Evaluation Methodology

Task 1: Performance is measured with macro F1-score. Evaluation is conducted in two modes: a 3-class mode using the full label set (implicit_premise, implicit_conclusion, and none), and a 2-class (merged) mode where implicit_premise and implicit_conclusion are collapsed into a single implicit label, reducing the task to a binary distinction. The 2-class (merged) mode is the primary metric used for ranking in the official evaluation.

Task 2: The generated propositions will be evaluated in two ways. First, BERTScore will be used to compare the reconstructions provided by the annotators with the propositions generated by the participants. Second, a subset of the test set will be sampled and evaluated by hand by experienced human annotators.

Quest for Insight

What systematic patterns emerge in label variation across easy-medium-hard cases, and do they reveal distinct interpretative frameworks?
Does modeling the full distribution of human judgments improve performance on borderline cases compared to majority-vote labels?
Can annotator disagreement patterns predict which instances will be hardest for NLP models to classify?
What sorts of linguistic or discourse features can be leveraged to improve classification performance?
What additional data can be used or is relevant to improve classification performance?
How does average inter-annotator agreement compare to other evaluation schemes in assessing annotation performance when no single ground truth exists?
What is the most effective way to leverage annotator reconstructions to evaluate implicit proposition generation performance?

Participant information

Register as a team consisting of one, but ideally multiple people. You are free to submit to any of the challenges we propose, or to the “Quest for Insight” track, or both.
You will be expected to submit a working notes paper that describes your approach and present your approach at the workshop (in-person or online).
Submitting your work: the task organizers will provide information on how to submit your runs.
Preparing Your Working Notes Paper: Instructions on preparing your working notes paper will be available closer to the deadline.
Preparing Your Presentation: Instructions on preparing your presentation for the workshop closer to the workshop.
Please contact your task organizers with any questions on these points.

Task Organizers

Martial Pastor, Radboud University — martial.pastor@ru.nl
Nelleke Oostdijk, Radboud University — nelleke.oostdijk@ru.nl

Data will be made available as of the 1st of March.

References

[1] Aroyo, L., & Welty, C. (2015). Truth is a lie: Crowd truth and the seven myths of human annotation. AI Magazine, 36(1), 15–24.

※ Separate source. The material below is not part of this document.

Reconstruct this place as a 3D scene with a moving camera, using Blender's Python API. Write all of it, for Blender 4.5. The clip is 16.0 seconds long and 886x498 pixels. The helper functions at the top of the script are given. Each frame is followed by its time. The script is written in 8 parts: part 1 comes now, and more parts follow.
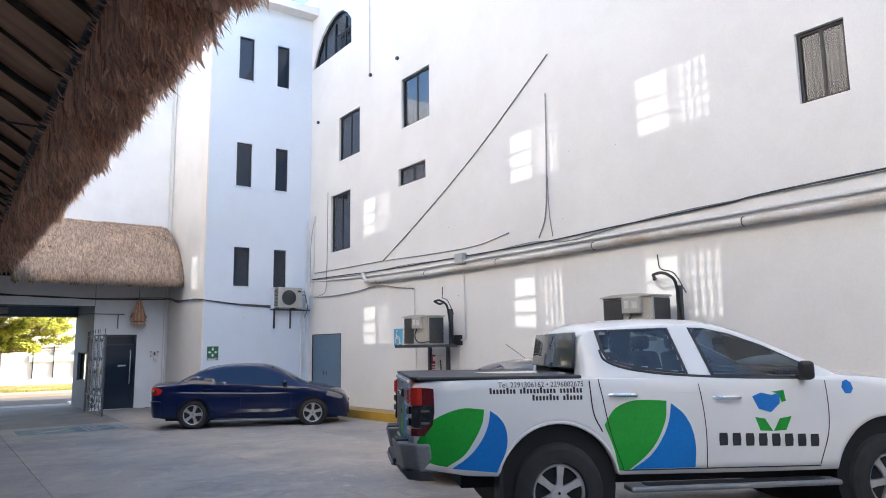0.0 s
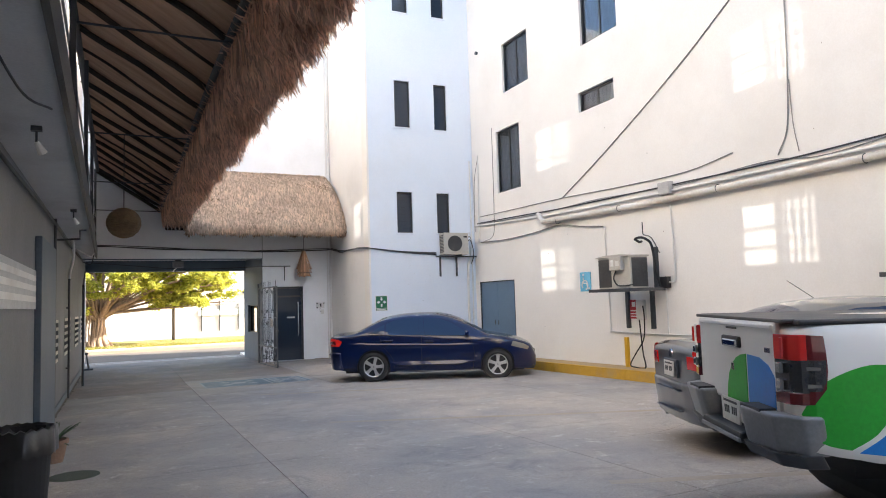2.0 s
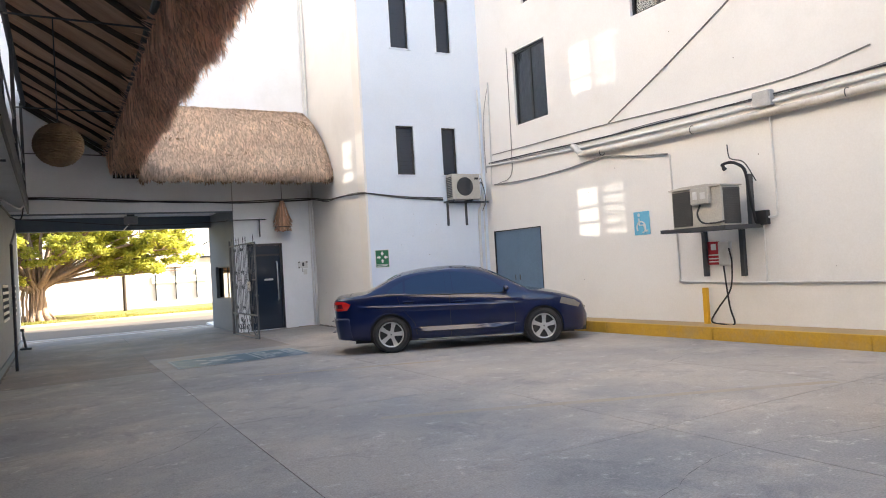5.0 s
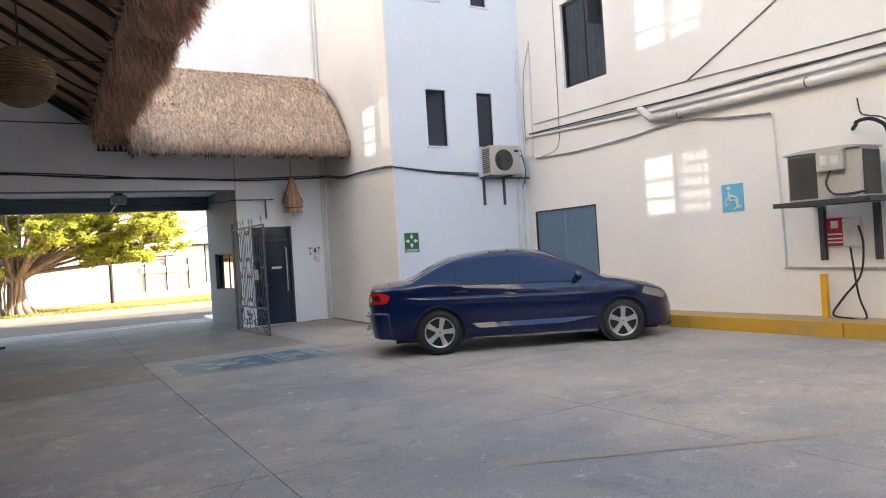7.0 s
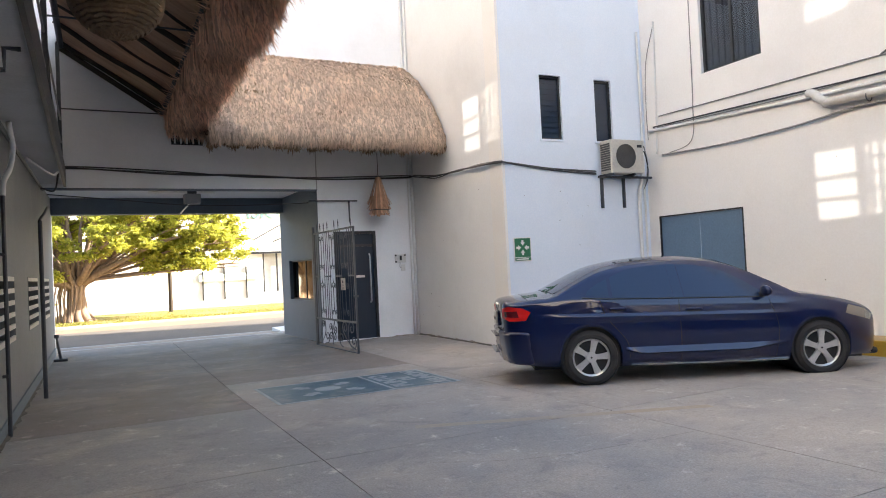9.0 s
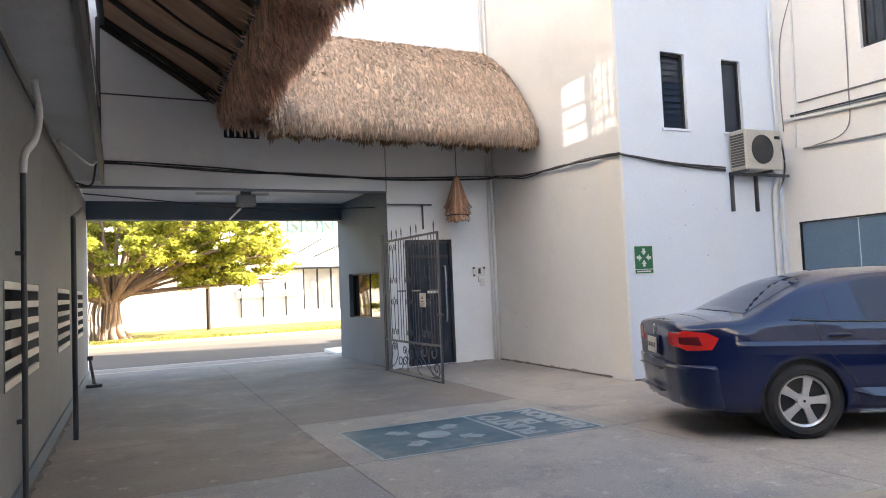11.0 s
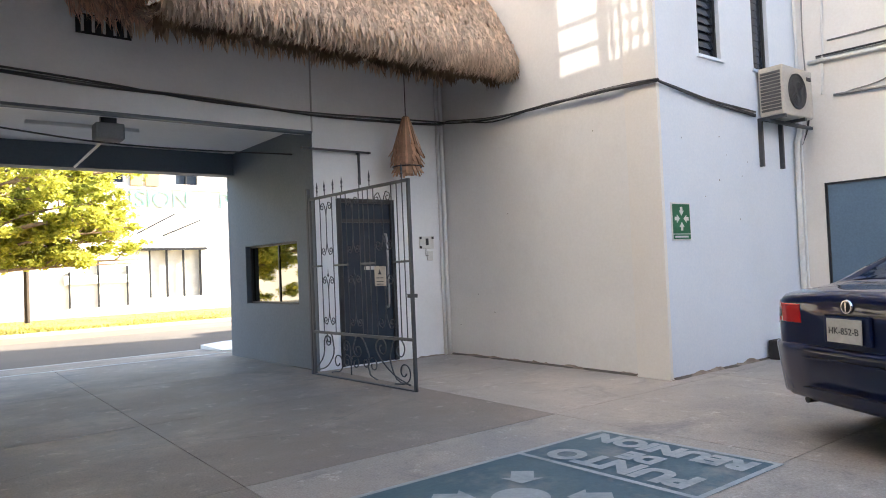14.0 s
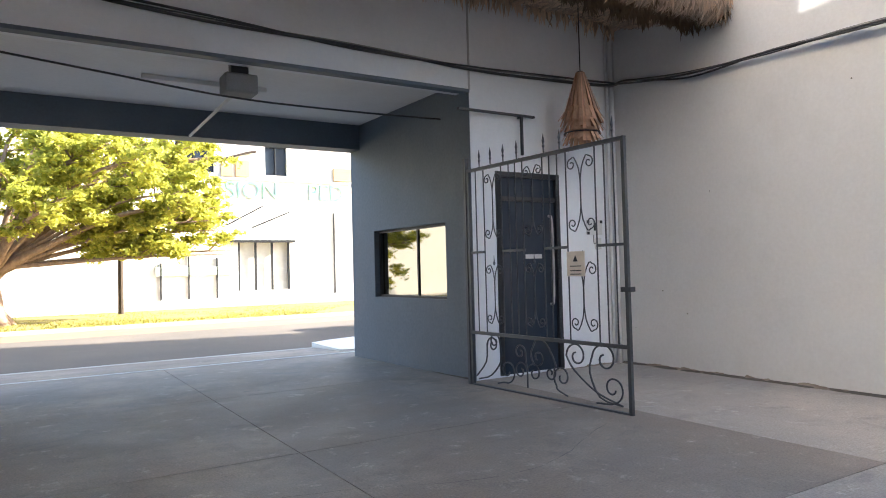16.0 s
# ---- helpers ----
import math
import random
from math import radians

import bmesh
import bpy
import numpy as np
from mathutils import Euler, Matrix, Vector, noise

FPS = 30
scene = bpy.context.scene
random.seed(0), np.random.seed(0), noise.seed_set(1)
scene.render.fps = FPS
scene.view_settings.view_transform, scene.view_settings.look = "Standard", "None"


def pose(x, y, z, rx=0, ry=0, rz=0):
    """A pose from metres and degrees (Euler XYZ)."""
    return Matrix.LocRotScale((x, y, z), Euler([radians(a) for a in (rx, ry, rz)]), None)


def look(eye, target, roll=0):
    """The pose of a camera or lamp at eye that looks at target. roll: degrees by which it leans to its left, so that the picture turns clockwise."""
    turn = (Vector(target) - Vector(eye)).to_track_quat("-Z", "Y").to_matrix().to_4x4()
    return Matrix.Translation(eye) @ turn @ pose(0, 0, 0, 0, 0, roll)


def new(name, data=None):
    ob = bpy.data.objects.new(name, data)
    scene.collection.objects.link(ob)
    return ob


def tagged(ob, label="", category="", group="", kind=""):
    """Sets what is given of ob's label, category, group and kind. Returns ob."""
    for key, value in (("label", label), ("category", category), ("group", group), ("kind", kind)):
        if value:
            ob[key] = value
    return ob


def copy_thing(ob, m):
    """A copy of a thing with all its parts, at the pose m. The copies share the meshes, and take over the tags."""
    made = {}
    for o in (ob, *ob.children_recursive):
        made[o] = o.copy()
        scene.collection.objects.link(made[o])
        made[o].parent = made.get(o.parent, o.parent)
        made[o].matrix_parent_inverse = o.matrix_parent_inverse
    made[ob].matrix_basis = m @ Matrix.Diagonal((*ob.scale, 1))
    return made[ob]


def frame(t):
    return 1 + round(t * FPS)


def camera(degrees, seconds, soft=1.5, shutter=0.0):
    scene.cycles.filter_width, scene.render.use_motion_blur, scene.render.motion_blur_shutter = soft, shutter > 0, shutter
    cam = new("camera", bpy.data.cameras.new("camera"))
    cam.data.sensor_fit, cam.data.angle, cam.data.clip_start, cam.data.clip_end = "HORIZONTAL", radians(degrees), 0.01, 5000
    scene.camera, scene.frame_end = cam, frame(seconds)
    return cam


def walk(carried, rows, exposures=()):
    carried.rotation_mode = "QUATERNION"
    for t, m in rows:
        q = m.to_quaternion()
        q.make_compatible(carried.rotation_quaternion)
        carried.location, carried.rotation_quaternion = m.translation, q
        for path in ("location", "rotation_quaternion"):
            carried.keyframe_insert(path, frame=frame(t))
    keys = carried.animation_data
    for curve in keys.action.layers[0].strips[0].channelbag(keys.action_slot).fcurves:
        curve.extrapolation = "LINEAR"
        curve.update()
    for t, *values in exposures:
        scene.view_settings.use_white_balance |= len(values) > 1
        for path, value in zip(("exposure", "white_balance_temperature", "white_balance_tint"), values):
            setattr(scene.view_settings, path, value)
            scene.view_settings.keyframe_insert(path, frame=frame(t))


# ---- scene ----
cam = camera(65.8, 16.0, soft=1.0)
PATH = [
    (0, (0.401, 0.952, 1.812), (1.567, 2.552, 2.093), -0.8),
    (0.5, (0.384, 1.471, 1.806), (1.453, 3.142, 2.059), -1.4),
    (1, (0.252, 1.986, 1.773), (1.225, 3.721, 1.982), -1.3),
    (1.5, (0.189, 2.486, 1.741), (1.115, 4.252, 1.896), -1.8),
    (2, (0.169, 3.038, 1.734), (1.025, 4.84, 1.883), -1.8),
    (2.5, (0.212, 3.598, 1.707), (1.159, 5.357, 1.798), -2.6),
    (3, (0.218, 4.171, 1.714), (1.16, 5.934, 1.789), -2.5),
    (3.5, (0.174, 4.723, 1.704), (1.128, 6.48, 1.748), -2.5),
    (5.8, (0.262, 7.232, 1.535), (1.242, 8.975, 1.56), -4.1),
    (6, (0.294, 7.484, 1.538), (1.27, 9.23, 1.548), -4.3),
    (6.5, (0.311, 8.023, 1.547), (1.26, 9.783, 1.56), -3.3),
    (7, (0.339, 8.615, 1.529), (1.343, 10.345, 1.53), -3.6),
    (7.5, (0.385, 9.199, 1.528), (1.552, 10.823, 1.522), -4.4),
    (8, (0.208, 9.691, 1.502), (1.287, 11.375, 1.513), -3.8),
    (8.5, (0.17, 10.208, 1.495), (1.136, 11.959, 1.521), -3.7),
    (9, (0.102, 10.755, 1.498), (1.0, 12.541, 1.545), -2.8),
    (9.5, (0.08, 11.342, 1.497), (0.98, 13.128, 1.546), -2.4),
    (10, (-0.014, 11.855, 1.536), (0.799, 13.681, 1.611), -2.2),
    (10.2, (-0.024, 12.098, 1.511), (0.785, 13.925, 1.596), -2.3),
    (12.3, (-0.019, 14.451, 1.397), (0.853, 16.247, 1.511), -2.2),
    (12.5, (-0.032, 14.711, 1.353), (0.843, 16.506, 1.464), -2.0),
    (13, (-0.018, 15.273, 1.321), (0.946, 17.023, 1.404), -2.2),
    (13.5, (0.013, 15.837, 1.33), (1.052, 17.544, 1.411), -2.1),
    (14, (0.0, 16.37, 1.303), (1.216, 17.956, 1.358), -2.4),
    (14.5, (0.016, 16.905, 1.315), (1.209, 18.509, 1.366), -3.8),
    (15, (-0.045, 17.397, 1.26), (1.012, 19.093, 1.331), -2.6),
    (15.5, (-0.077, 17.893, 1.213), (0.991, 19.584, 1.276), -2.6),
    (16, (-0.049, 18.436, 1.22), (1.009, 20.132, 1.28), -1.5),
]
walk(cam, [(t, look(eye, target, roll)) for t, eye, target, roll in PATH], [(0, 2.04, 5830, 10), (0.5, 2.13, 5930, 10), (1.0, 2.18, 6080, 10), (1.5, 2.3, 6230, 10), (2.0, 2.36, 6400, 10), (3.5, 2.41, 6500, 10), (6.8, 2.39, 6450, 10), (7.5, 2.24, 6350, 10), (8.0, 2.24, 6300, 10), (8.5, 2.34, 6380, 10), (9.0, 2.41, 6450, 10), (9.8, 2.51, 6480, 10), (12.5, 2.59, 6550, 10), (14.2, 2.58, 6400, 10), (16, 2.56, 6250, 10)])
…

[2] Flaccavento, A., Peskine, Y., Papotti, P., Torlone, R., & Troncy, R. (2025, January). Automated detection of tropes in short texts. In Proceedings of COLING 2025: 31st International Conference on Computational Linguistics.

[3] Plank, B., Hovy, D., & Søgaard, A. (2014). Linguistically debatable or just plain wrong? In Proceedings of the 52nd Annual Meeting of the Association for Computational Linguistics (Vol. 2: Short Papers, pp. 507–511). Association for Computational Linguistics.

[4] Reboul, A. (2011). A relevance-theoretic account of the evolution of implicit communication. Studies in Pragmatics, 13(1).

[5] Uma, A., Fornaciari, T., Hovy, D., Paun, S., Plank, B., & Poesio, M. (2021). Learning from disagreement: A survey. Journal of Artificial Intelligence Research, 72, 1385–1470.

[6] Vallauri, E. L., Baranzini, L., Cimmino, D., Cominetti, F., Coppola, C., & Mannaioli, G. (2020). Implicit argumentation and persuasion: A measuring model. Journal of Argumentation in Context, 9, 95–123.